▶ _STORED ROWS_
+ + + +

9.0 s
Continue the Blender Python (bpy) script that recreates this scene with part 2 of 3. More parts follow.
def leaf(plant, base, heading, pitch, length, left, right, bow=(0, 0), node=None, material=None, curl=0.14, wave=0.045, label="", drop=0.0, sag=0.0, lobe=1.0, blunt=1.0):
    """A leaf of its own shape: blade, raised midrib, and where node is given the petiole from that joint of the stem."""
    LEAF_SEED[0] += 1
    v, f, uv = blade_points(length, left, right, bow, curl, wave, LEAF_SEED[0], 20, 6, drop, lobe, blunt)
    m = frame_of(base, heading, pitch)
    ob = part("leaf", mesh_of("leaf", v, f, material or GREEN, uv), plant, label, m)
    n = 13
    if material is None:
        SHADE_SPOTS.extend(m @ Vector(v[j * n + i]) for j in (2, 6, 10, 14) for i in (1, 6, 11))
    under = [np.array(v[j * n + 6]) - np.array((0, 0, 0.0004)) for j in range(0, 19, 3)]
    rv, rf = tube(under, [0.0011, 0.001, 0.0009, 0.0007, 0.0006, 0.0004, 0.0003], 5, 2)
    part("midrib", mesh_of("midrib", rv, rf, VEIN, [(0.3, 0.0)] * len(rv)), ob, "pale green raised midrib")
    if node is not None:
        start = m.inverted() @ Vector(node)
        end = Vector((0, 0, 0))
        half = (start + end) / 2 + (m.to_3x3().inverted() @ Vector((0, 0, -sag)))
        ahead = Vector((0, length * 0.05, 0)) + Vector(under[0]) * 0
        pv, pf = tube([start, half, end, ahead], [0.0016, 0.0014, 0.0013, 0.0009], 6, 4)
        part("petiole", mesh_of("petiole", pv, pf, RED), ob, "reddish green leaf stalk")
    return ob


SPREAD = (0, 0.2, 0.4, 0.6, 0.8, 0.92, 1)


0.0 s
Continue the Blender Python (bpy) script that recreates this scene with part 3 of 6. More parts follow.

+ + + +

▶ _WHAT TO PRODUCE_
Send back each record exactly as it stands.

▶ _RESPONSE BELOW_
9.0 s
Continue the Blender Python (bpy) script that recreates this scene with part 2 of 3. More parts follow.
def leaf(plant, base, heading, pitch, length, left, right, bow=(0, 0), node=None, material=None, curl=0.14, wave=0.045, label="", drop=0.0, sag=0.0, lobe=1.0, blunt=1.0):
    """A leaf of its own shape: blade, raised midrib, and where node is given the petiole from that joint of the stem."""
    LEAF_SEED[0] += 1
    v, f, uv = blade_points(length, left, right, bow, curl, wave, LEAF_SEED[0], 20, 6, drop, lobe, blunt)
    m = frame_of(base, heading, pitch)
    ob = part("leaf", mesh_of("leaf", v, f, material or GREEN, uv), plant, label, m)
    n = 13
    if material is None:
        SHADE_SPOTS.extend(m @ Vector(v[j * n + i]) for j in (2, 6, 10, 14) for i in (1, 6, 11))
    under = [np.array(v[j * n + 6]) - np.array((0, 0, 0.0004)) for j in range(0, 19, 3)]
    rv, rf = tube(under, [0.0011, 0.001, 0.0009, 0.0007, 0.0006, 0.0004, 0.0003], 5, 2)
    part("midrib", mesh_of("midrib", rv, rf, VEIN, [(0.3, 0.0)] * len(rv)), ob, "pale green raised midrib")
    if node is not None:
        start = m.inverted() @ Vector(node)
        end = Vector((0, 0, 0))
        half = (start + end) / 2 + (m.to_3x3().inverted() @ Vector((0, 0, -sag)))
        ahead = Vector((0, length * 0.05, 0)) + Vector(under[0]) * 0
        pv, pf = tube([start, half, end, ahead], [0.0016, 0.0014, 0.0013, 0.0009], 6, 4)
        part("petiole", mesh_of("petiole", pv, pf, RED), ob, "reddish green leaf stalk")
    return ob


SPREAD = (0, 0.2, 0.4, 0.6, 0.8, 0.92, 1)


0.0 s
Continue the Blender Python (bpy) script that recreates this scene with part 3 of 6. More parts follow.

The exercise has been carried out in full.